There was no safety briefing provided before a fatal Hawkes Bay helicopter crash near Ngamatea Station on 14 June 2018, and two non-essential passengers were onboard, says the Civil Aviation Authority (CAA) today.
The aircraft crashed at about 8.42am that morning and when located one passenger had critical injuries, Mr Guerin (the pilot in charge) and the junior pilot had serious injuries; and two passengers’ moderate injuries. The company held the appropriate certificates for a commercial and agricultural helicopter service.
Acting Aviation Safety Deputy Chief Executive Mr Dean Winter said that while the cause of the accident was still to be determined by the Transport Accident Investigation Commission, the CAA had taken the prosecution because the rules were in place to ensure minimum standards of safety for both the pilot and passengers.
“In this case, a safety briefing wasn’t provided and more importantly there were two passengers on the flight who did not need to have been on the flight that day.
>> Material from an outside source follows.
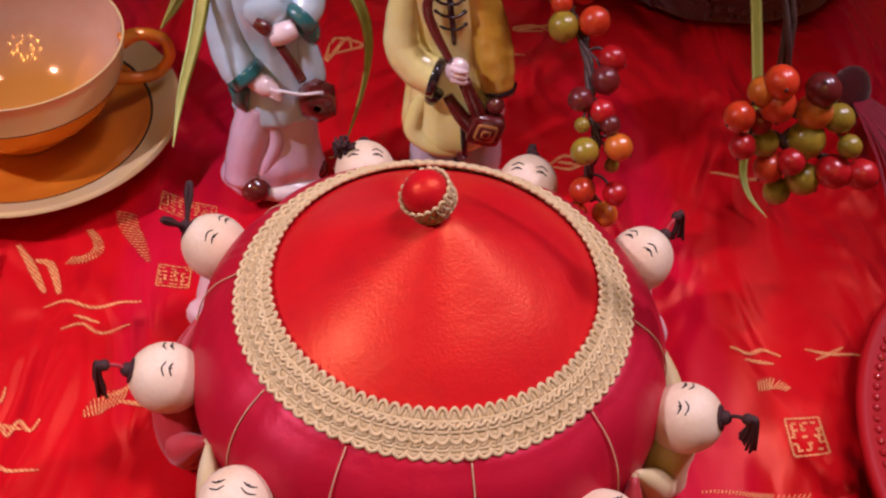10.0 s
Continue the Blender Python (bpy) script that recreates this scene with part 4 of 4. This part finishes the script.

It’s important for pilots to consider that the reasons for not carrying non-essential passengers, is to reduce the consequence of such an incident.”
The Taupo District Court sentenced the defendant Helicopter Hawkes Bay (2006) Limited on 11 June 2020 in relation to a charge of operating an MD 600N helicopter carelessly. The pilot was conducting an agricultural aerial operation to look at crops on Ngamatea Station when the accident occurred.
The defendant pleaded guilty to an act of operating an aircraft in a careless manner in breach of section 43A of the Civil Aviation Act.
Judge MacKenzie said that she was not making any findings about the cause of the crash (which the defence submitted was comprehensive mechanical failure) and was proceeding on the basis that the breaches had not caused the passenger’s death.
The Judge considered there were two aggravating features – the carelessness demonstrated by two breaches of the Civil Aviation rules, and the unnecessary exposure of two people to the inherent risks of low-level flying. That risk should have been obvious to an experienced company and pilot, she said.
She assessed the defendant’s culpability as low-moderate and fined the defendant 33% of the maximum penalty, which was $11,500, reduced to $6,750, for personal mitigating factors and because the defendant had pleaded guilty.
Note: the careless acts were in relation to breaches of two Civil Aviation rules (CAR’s) – failing to provide a safety briefing as required by CAR 91.211 and carrying persons on the flight that were non-essential in breach of CAR 91.311(c)(2).